### Instructions for the task
Scan the lines and state how many carry "Vector". Leave out everything but the number.

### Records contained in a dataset
** start **
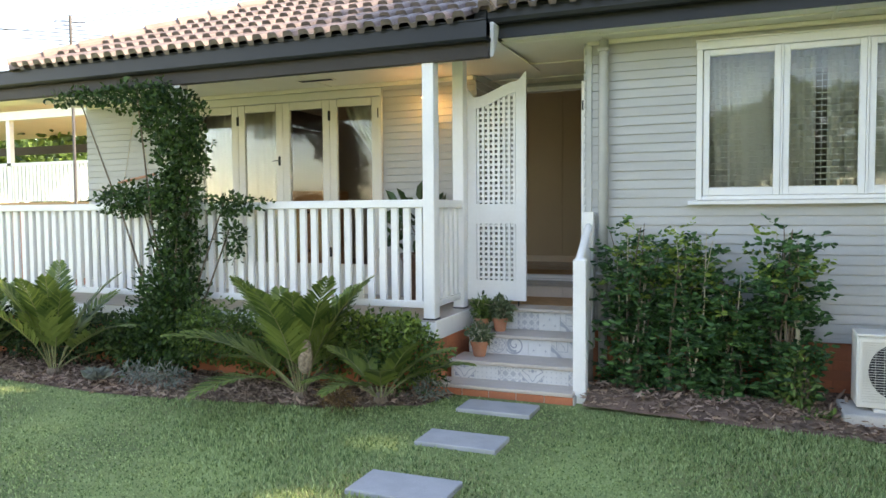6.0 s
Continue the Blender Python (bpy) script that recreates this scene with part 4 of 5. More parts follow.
# ---- planting ----
LEAF_DARK = leaf_material("dark_glossy_leaf", (0.012, 0.030, 0.012), (0.055, 0.105, 0.030), 0.38)
LEAF_MID = leaf_material("mid_green_leaf", (0.014, 0.054, 0.022), (0.085, 0.205, 0.060), 0.40)
LEAF_CREEPER = leaf_material("creeper_leaf", (0.010, 0.034, 0.010), (0.070, 0.140, 0.034), 0.40)
LEAF_YOUNG = leaf_material("young_lime_leaf", (0.110, 0.190, 0.030), (0.300, 0.400, 0.085), 0.42)
LEAF_HEDGE = leaf_material("hedge_leaf", (0.018, 0.048, 0.012), (0.150, 0.240, 0.050), 0.42)
LEAF_CYCAD = leaf_material("cycad_leaflet", (0.045, 0.090, 0.020), (0.20, 0.265, 0.065), 0.42)
LEAF_TREE = leaf_material("tree_leaf", (0.030, 0.060, 0.014), (0.110, 0.170, 0.040), 0.5)
LEAF_YELLOW = leaf_material("yellow_green_leaf", (0.150, 0.190, 0.040), (0.480, 0.460, 0.120), 0.5)
LEAF_SUCC = leaf_material("succulent_leaf", (0.060, 0.090, 0.045), (0.180, 0.230, 0.120), 0.5)
LEAF_SILVER = leaf_material("silver_leaf", (0.14, 0.16, 0.13), (0.28, 0.31, 0.26), 0.7)
BARK = material("grey_brown_bark", (0.16, 0.12, 0.085), 0.9, vary=0.3, scale=12, bump=0.8, bump_scale=60)
PALESTEM = material("pale_stem", (0.50, 0.45, 0.34), 0.8, vary=0.2, scale=15)
BROWNLEAF = leaf_material("dry_brown_leaf", (0.14, 0.08, 0.035), (0.30, 0.19, 0.09), 0.7)


def leaf_mesh(name, pts, outs, size, mat, parent, aspect=0.5, droop=0.0, seed=1, jitter=0.9):
    """Many small folded leaves: pts and outward directions as arrays; each leaf is a bent pointed oval."""
    rng = np.random.default_rng(seed)
    pts, outs = np.asarray(pts, float), np.asarray(outs, float)
    n = len(pts)
    d = outs + rng.normal(0, jitter, (n, 3))
    d[:, 2] -= droop
    d /= np.linalg.norm(d, axis=1)[:, None] + 1e-9
    side = np.cross(d, rng.normal(0, 1, (n, 3)))
    side /= np.linalg.norm(side, axis=1)[:, None] + 1e-9
    up = np.cross(side, d)
    s = rng.uniform(size[0], size[1], n)[:, None]
    w = s * aspect * 0.5
    base, tip = pts, pts + d * s - up * s * 0.12
    a0, a1 = pts + d * s * 0.27 + up * w * 0.22, pts + d * s * 0.66 + up * w * 0.20
    v = np.stack([base, a0 + side * w * 0.85, a1 + side * w * 0.88, tip, a1 - side * w * 0.88, a0 - side * w * 0.85], 1).reshape(-1, 3)
    k = np.arange(n) * 6
    f = np.concatenate([np.stack([k, k + 1, k + 2, k + 3], 1), np.stack([k, k + 3, k + 4, k + 5], 1)]).tolist()
    return tagged(raw(name, v.tolist(), f, mat, parent), kind="stuff")


def blob_points(n, blobs, seed, shell=0.55):
    """Points in the outer shells of ellipsoids: blobs of (x, y, z, rx, ry, rz)."""
    rng = np.random.default_rng(seed)
    b = np.array(blobs, float)
    vol = b[:, 3] * b[:, 4] * b[:, 5]
    pick = rng.choice(len(b), n, p=vol / vol.sum())
    u = rng.normal(0, 1, (n, 3))
    u /= np.linalg.norm(u, axis=1)[:, None]
    r = (shell + (1 - shell) * rng.random(n) ** 0.6)[:, None] * (1 + 0.16 * np.sin(u[:, :1] * 7 + u[:, 2:] * 9))
    return b[pick, :3] + u * r * b[pick, 3:6], u


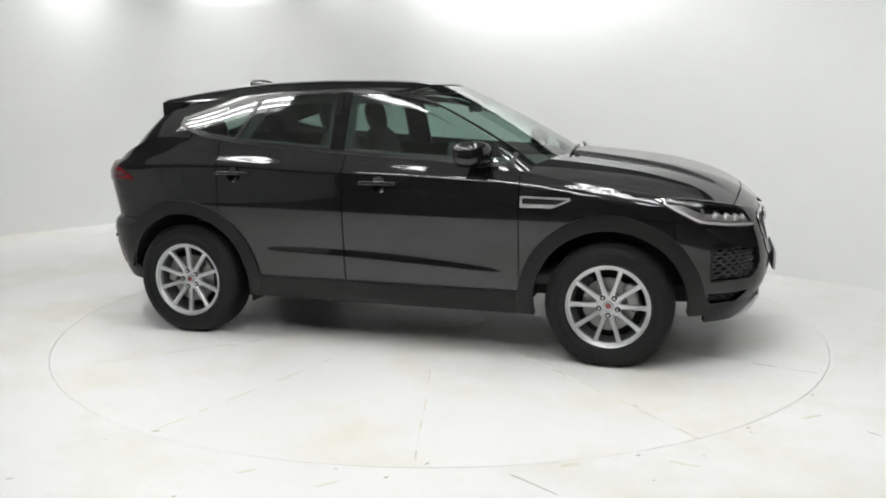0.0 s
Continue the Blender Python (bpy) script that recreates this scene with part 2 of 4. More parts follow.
def scuff(w, h, deg, x, y):
    """Thin ragged flake of dirt on the paint."""
    rnd = random.Random(int(abs(x * 971 + y * 613) * 10))
    bm = bmesh.new()
    n = 12
    ring = []
    for k in range(n):
        a = 2 * math.pi * k / n
        r = 0.5 * rnd.uniform(0.6, 1.1)
        v = Matrix.Rotation(radians(deg), 3, "Z") @ Vector((w * r * math.cos(a), h * r * math.sin(a), 0))
        ring.append(bm.verts.new((x + v.x, y + v.y, 0.0012)))
    bm.faces.new(ring)
    low = [bm.verts.new((v.co.x, v.co.y, 0)) for v in ring]
    for k in range(n):
        bm.faces.new((low[k], low[(k + 1) % n], ring[(k + 1) % n], ring[k]))
    return bm


TILE = mat("ceiling_tile", (0.68, 0.68, 0.67), 0.8, var=0.1, scale=1.2)
LENSW = mat("lamp_bulb_glass", (0.5, 0.5, 0.5), 0.15, metal=0.4)
LAMPIN = mat("lamp_bowl", (0.30, 0.30, 0.31), 0.3, metal=0.8, var=0.3, scale=25)
SCUFF = mat("dirt_flake", (0.46, 0.45, 0.40), 0.8, var=0.4, scale=60)


SMEAR = mat("yellowed_smear", (0.70, 0.68, 0.58), 0.7, var=0.15, scale=30)
SCUFF2 = mat("pale_dirt", (0.60, 0.585, 0.52), 0.8, var=0.25, scale=50)


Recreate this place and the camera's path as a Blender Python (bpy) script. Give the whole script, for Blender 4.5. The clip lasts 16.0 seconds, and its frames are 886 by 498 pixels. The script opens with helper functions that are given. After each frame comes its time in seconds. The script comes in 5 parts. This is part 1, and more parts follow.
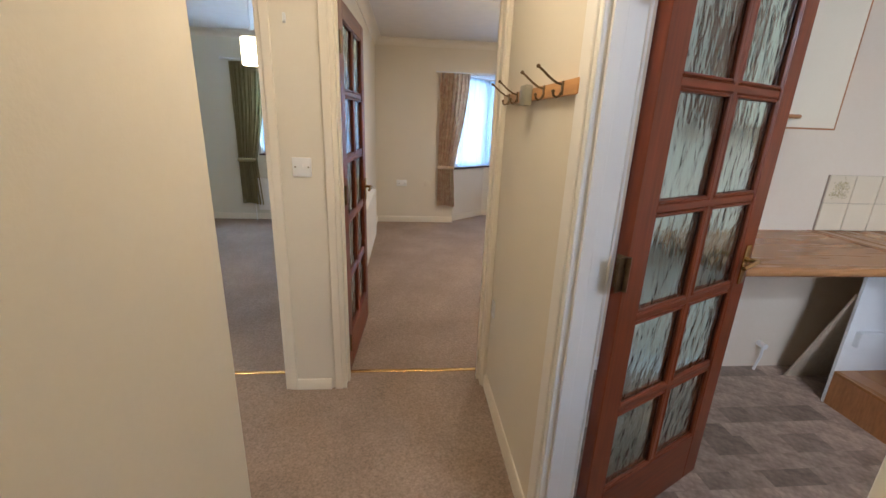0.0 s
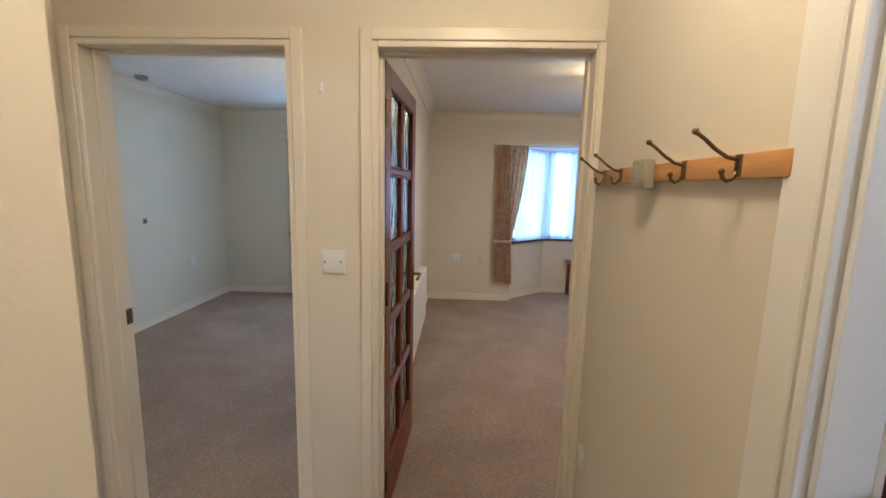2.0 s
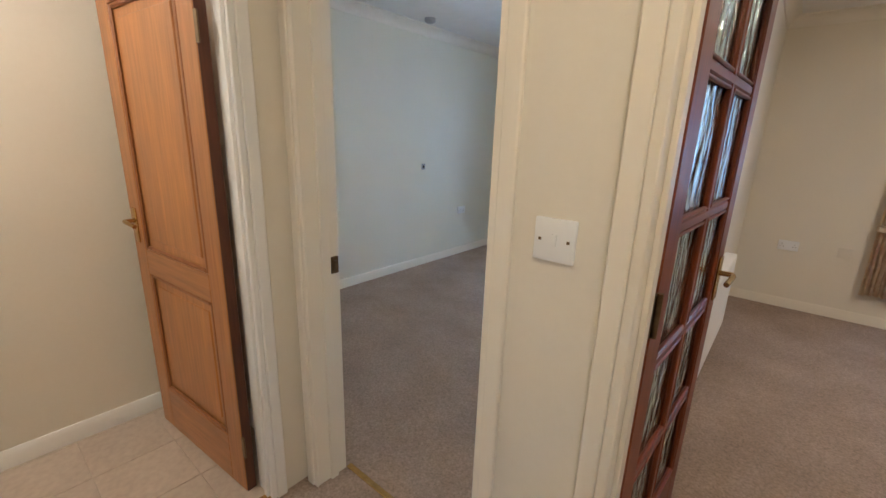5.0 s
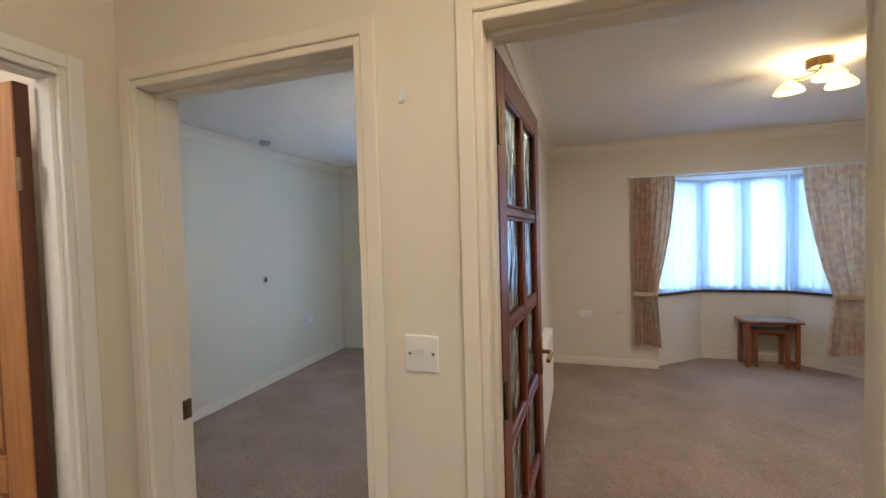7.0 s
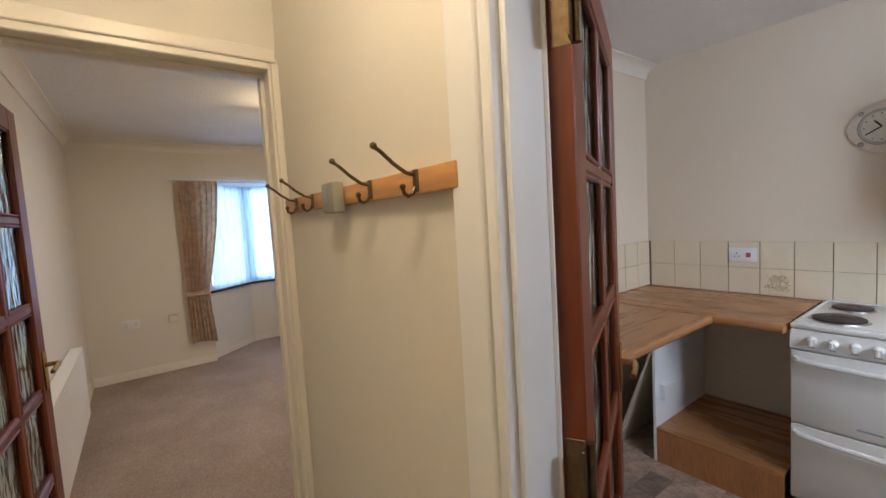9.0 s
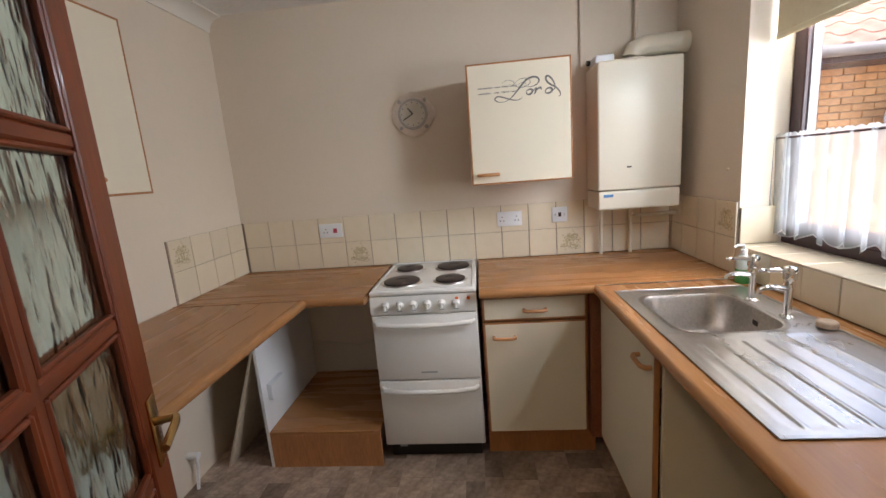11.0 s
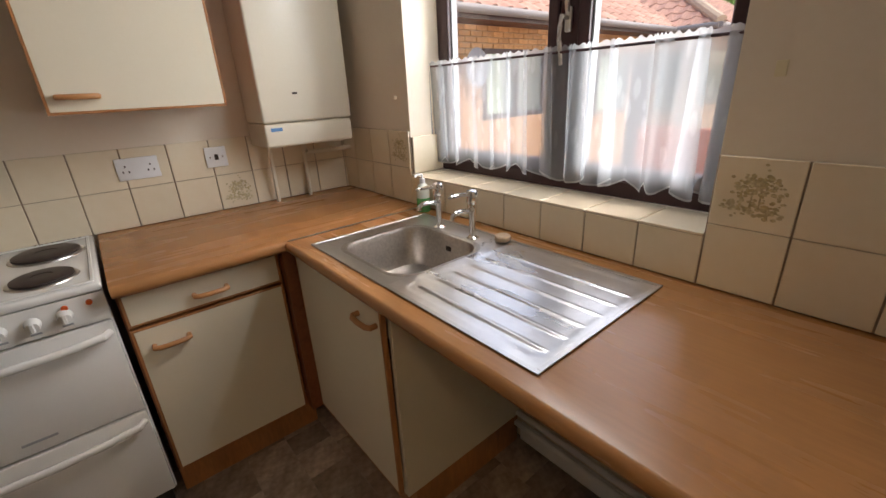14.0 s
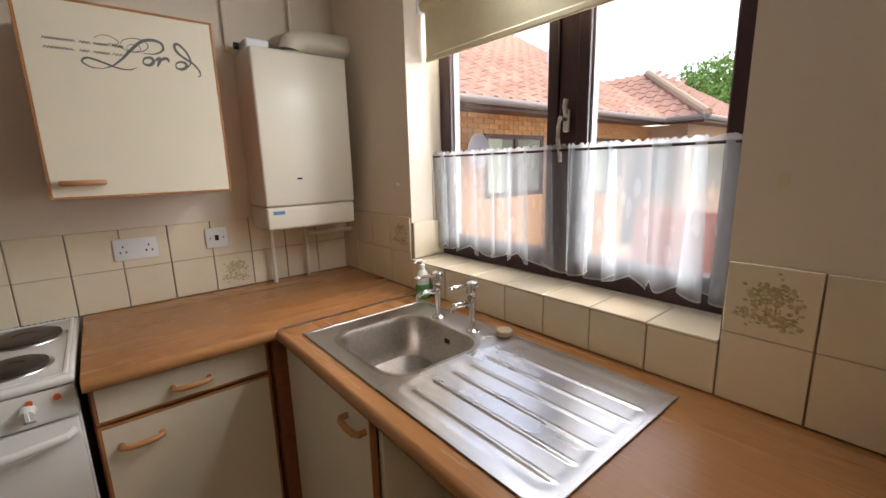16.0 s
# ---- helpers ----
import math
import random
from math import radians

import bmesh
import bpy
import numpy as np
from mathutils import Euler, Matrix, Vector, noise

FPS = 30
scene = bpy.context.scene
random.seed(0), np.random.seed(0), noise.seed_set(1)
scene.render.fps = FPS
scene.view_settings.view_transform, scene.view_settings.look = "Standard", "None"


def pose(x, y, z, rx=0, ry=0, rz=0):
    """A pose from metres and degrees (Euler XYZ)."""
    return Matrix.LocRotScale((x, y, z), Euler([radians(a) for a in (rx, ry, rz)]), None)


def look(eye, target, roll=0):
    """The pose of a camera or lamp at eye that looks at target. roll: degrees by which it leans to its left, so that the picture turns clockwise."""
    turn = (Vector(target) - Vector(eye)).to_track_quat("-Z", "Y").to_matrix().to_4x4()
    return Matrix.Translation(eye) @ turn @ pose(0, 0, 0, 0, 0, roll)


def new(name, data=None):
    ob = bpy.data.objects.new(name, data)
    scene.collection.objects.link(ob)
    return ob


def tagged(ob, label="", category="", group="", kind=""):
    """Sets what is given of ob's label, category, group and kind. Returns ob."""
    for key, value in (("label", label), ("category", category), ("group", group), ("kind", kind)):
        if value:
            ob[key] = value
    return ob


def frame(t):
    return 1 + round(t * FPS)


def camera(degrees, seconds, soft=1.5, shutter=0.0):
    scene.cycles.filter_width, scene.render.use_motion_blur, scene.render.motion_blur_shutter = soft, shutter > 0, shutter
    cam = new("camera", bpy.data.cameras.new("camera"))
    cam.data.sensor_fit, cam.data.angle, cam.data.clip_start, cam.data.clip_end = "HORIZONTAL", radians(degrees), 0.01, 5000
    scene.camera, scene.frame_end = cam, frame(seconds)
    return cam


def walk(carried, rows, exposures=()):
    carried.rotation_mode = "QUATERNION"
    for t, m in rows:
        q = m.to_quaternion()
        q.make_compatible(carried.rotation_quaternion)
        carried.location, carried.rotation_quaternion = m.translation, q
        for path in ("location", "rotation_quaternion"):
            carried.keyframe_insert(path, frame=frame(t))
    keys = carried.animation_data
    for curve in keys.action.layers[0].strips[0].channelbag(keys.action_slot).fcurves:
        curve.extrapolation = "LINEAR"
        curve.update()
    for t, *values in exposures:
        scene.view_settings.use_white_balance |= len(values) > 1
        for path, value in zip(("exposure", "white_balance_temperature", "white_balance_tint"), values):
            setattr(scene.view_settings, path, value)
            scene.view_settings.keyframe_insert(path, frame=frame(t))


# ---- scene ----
** end **
### Task result
3